The income gap in major US cities is widening because pay has plummeted for the poorest households since the Great Recession began in late 2007, according to a new study.
Even as the economic recovery gained momentum in 2014, incomes for the bottom 20 percent declined in New York City, New Orleans, Cincinnati, Washington, DC, and St. Louis, according to an analysis of Census data released Thursday by the Brookings Institution, a think tank based in Washington, DC.
“It’s really about the poor losing ground rather than these upper-class households pulling away,” said Alan Berube, a senior fellow at Brookings and deputy director of its metropolitan policy program.
The analysis suggests that relatively strong job growth and small pay raises have failed to pull millions of Americans out of poverty.
Brookings found that the income gap was highest in Boston, where the wealthiest 5 percent made 17.8 times what the bottom 20 percent did.
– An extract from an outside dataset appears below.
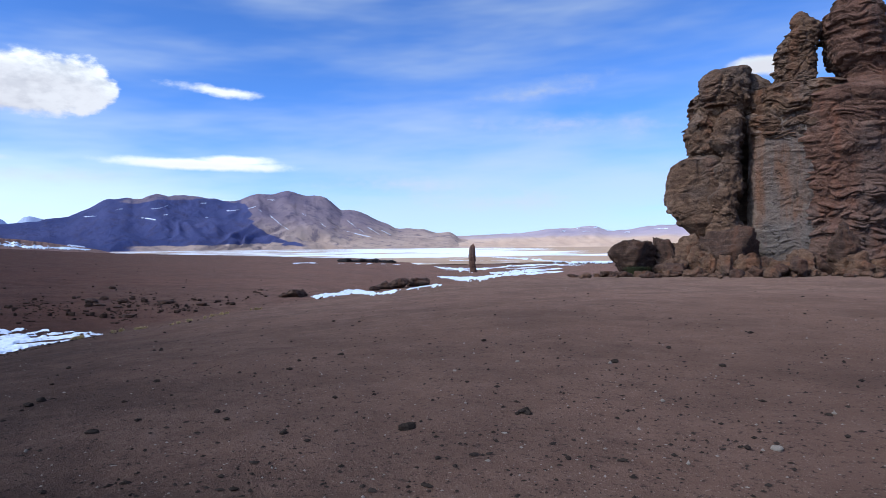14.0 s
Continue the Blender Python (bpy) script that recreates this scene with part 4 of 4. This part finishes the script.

Even as the economy has rebounded from the recession, which technically ended in mid-2009, nearly all the income gains have gone to the top.
In the first three years of the recovery, 91 percent of income gains went to the wealthiest 1 percent of households, a group with incomes above roughly $400,000, economics professor Emmanuel Saez of Berkeley University has found
Inequality has reached levels not seen since the 1920s, his data show.
Income inequality has also emerged as key issue in 2016 US presidential race.
Until recently, most Republicans dismissed arguments about inequality as an invitation to what they labeled as “class warfare.”
Now, however, former Florida Governor Jeb Bush, as well as Florida Senator Marco Rubio, and other GOP hopefuls have publicly identified the issue as a key problem facing the country.
US Senator Bernie Sanders’ emphasis on US income inequality and the influence of corporate money on elections as well as on the US government has helped him attract large crowds on the presidential campaign trail.